Firms Continue To See Opportunities In Distress

Regardless of the improving economy, buyout firms large and small continue to see opportunities to invest in distress. Investing pros at the Buyouts New York conference last month aired a variety of strategies, from conventional operational turnarounds to distressed-debt investing and deleveraging plays.

This even as distress, by conventional measures, seems to be at an historic low. Standard & Poor’s Leveraged Commentary and Data reported in May that leveraged loan defaults hit a 38-month low in April, falling below 1 percent. Edward I. Altman, a noted expert in credit risk at New York University, predicted in February that the corporate debt default rate would be just 2.8 percent for all of 2011.

No matter.

“There is no cyclicality to stupidity,” declared Richard Maybaum, managing director at Littlejohn & Co., speaking on a distress-investing panel. The Greenwich, Conn., firm, a distress specialist, is currently raising a $500 million side fund targeting distressed-debt opportunities, on top of a $1.34 billion pool that held its final close in November that is 20 percent dedicated to such distressed-debt transactions.

And while economic conditions look bright for large-cap companies that have access to publicly traded credit markets, it is a different story with smaller firms, where Littlejohn does extensive scouting to ferret out opportunities. “The lower middle market is still broken,” Maybaum said. “The capital markets are not there for them, so they can’t kick the can down the road. And there are a lot of cans.”

Rick Schifter, a partner at TPG Capital, said the firm invests in distressed debt as a way to ride the debt up as the company’s prospects improve, buying discounted paper when it may be 50 or 60 cents on the dollar and selling at 90. “It also sometimes put us in a position to become an equity investor in a restructuring,” he said. That is a challenging strategy in an improving market, Schifter acknowledged. TPG targets “companies that are better than the public markets give them credit for. Those are few and far between.”

Josh Harris, a managing partner at the mega-firm Apollo Management, said during a keynote interview that his firm is putting more emphasis on distress for control. “Half our capital has gone into that strategy.” In what he called “regular way private equity,” a firm buys a company and takes on debt. In distress investing, by contrast, the firm buys the debt with an eye for taking control after a default. The firm can actually reduce debt on the portfolio company that way, he said.

Others take an operational approach. David Shapiro, co-founder and managing partner of KPS Capital Partners, said its 2009 purchase of High Falls Brewing Co. was opportunistic rather than thematic. The company had a run-down brewery in Rochester, N.Y., and falling sales, but it also had the well-regarded Genesee beer brand.

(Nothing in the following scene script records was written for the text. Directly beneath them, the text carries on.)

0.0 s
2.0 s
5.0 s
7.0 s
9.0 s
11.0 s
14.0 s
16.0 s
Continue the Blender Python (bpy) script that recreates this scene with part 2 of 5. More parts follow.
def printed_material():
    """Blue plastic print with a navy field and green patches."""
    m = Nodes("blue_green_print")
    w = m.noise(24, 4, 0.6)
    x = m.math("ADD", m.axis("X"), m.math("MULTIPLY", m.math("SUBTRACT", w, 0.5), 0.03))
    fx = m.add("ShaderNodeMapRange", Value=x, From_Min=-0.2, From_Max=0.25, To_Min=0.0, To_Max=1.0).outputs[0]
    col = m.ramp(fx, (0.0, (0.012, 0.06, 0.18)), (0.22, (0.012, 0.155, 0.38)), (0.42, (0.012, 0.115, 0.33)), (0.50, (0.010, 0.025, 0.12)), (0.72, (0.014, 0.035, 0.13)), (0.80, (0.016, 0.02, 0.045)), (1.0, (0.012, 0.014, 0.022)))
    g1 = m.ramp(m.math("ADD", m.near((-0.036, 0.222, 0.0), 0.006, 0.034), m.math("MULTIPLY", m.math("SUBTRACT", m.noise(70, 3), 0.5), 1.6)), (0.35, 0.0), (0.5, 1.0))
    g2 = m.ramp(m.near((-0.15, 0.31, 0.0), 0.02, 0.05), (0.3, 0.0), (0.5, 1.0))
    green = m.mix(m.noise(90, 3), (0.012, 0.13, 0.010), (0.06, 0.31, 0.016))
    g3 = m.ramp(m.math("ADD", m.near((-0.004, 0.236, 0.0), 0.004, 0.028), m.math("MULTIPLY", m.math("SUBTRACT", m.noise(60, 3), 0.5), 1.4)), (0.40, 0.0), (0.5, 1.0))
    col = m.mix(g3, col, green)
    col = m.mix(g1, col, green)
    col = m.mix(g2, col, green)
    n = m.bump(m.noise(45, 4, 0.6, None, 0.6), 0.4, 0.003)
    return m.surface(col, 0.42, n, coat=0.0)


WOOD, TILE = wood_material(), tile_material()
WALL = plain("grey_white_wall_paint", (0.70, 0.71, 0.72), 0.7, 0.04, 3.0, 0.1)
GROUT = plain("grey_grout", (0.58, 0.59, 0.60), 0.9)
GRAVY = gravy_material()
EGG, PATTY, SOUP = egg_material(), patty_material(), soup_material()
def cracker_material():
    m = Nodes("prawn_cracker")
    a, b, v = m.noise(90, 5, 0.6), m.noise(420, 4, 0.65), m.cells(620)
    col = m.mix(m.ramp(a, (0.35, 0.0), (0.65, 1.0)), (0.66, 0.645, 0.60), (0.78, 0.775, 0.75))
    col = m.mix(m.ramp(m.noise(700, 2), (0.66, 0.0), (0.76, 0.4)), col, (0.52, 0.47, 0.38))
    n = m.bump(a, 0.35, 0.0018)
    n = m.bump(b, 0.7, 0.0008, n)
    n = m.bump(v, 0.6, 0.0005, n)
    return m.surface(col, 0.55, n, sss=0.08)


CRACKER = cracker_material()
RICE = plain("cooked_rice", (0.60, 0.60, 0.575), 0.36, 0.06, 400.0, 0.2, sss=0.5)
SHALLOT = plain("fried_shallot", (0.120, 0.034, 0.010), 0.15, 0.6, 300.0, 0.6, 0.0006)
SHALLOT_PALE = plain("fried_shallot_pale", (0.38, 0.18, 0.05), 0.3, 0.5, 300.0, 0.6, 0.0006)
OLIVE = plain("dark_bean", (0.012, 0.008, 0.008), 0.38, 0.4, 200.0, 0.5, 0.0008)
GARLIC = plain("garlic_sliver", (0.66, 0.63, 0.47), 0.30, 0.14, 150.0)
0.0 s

Later that year the firm added the Labatt USA brand in a carveout from Anheuser-Busch InBev and has followed on with deals for brands such as Magic Hat, Pyramid and other craft beers. In the process, the firm added 300 jobs to the company, modernized the plant in Rochester and built a brewing community, Shapiro said. “We thought it was an interesting opportunity. And once we did something interesting, there was going to be a real opportunity to add on.”